** GIVEN PROBLEM **
Within the records below, reproduce without change the lines from the line that has "4. More parts follow." through the line that has "painted skirting board", and only those.

** Stored items **
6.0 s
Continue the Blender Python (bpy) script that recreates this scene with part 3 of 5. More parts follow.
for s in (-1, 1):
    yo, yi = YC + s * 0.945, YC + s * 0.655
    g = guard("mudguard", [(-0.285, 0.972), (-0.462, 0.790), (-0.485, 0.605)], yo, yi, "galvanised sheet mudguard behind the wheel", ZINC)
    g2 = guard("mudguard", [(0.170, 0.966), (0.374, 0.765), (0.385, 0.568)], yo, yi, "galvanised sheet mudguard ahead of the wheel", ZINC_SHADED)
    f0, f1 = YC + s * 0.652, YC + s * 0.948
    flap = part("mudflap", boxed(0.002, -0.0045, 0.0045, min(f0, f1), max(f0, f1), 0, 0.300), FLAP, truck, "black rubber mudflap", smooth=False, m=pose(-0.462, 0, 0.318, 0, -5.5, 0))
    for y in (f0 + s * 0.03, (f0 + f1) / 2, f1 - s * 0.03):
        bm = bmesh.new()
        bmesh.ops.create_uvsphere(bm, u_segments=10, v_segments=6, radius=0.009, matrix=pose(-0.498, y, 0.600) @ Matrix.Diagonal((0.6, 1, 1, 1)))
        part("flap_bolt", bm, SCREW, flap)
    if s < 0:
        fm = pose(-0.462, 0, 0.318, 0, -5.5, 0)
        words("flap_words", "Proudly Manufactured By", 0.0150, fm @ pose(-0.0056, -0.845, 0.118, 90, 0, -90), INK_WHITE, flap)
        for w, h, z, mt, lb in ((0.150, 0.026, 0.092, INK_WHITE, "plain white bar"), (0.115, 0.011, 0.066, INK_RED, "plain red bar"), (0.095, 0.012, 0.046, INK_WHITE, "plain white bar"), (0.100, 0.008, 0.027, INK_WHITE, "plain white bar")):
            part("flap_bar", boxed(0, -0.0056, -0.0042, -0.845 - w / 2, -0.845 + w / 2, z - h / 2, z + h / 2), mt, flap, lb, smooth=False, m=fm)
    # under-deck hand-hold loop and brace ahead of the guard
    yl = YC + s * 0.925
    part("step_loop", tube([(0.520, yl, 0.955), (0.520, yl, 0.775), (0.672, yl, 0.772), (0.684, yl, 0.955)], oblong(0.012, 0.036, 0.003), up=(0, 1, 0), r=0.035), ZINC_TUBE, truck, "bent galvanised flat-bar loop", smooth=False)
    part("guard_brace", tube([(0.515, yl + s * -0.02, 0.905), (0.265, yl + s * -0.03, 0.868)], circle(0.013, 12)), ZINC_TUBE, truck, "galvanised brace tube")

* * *

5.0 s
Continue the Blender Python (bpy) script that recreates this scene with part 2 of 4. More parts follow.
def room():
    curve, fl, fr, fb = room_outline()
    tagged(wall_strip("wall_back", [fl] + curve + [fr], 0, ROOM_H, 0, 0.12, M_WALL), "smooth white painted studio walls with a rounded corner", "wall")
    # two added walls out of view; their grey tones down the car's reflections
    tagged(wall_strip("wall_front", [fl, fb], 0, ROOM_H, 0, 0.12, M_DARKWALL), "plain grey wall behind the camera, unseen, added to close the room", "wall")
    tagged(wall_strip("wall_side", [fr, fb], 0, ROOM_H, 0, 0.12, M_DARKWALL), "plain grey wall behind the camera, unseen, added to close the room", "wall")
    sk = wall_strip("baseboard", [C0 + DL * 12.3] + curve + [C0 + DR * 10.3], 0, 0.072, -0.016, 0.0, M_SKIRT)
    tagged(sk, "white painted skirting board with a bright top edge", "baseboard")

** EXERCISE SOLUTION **
Continue the Blender Python (bpy) script that recreates this scene with part 2 of 4. More parts follow.
def room():
    curve, fl, fr, fb = room_outline()
    tagged(wall_strip("wall_back", [fl] + curve + [fr], 0, ROOM_H, 0, 0.12, M_WALL), "smooth white painted studio walls with a rounded corner", "wall")
    # two added walls out of view; their grey tones down the car's reflections
    tagged(wall_strip("wall_front", [fl, fb], 0, ROOM_H, 0, 0.12, M_DARKWALL), "plain grey wall behind the camera, unseen, added to close the room", "wall")
    tagged(wall_strip("wall_side", [fr, fb], 0, ROOM_H, 0, 0.12, M_DARKWALL), "plain grey wall behind the camera, unseen, added to close the room", "wall")
    sk = wall_strip("baseboard", [C0 + DL * 12.3] + curve + [C0 + DR * 10.3], 0, 0.072, -0.016, 0.0, M_SKIRT)
    tagged(sk, "white painted skirting board with a bright top edge", "baseboard")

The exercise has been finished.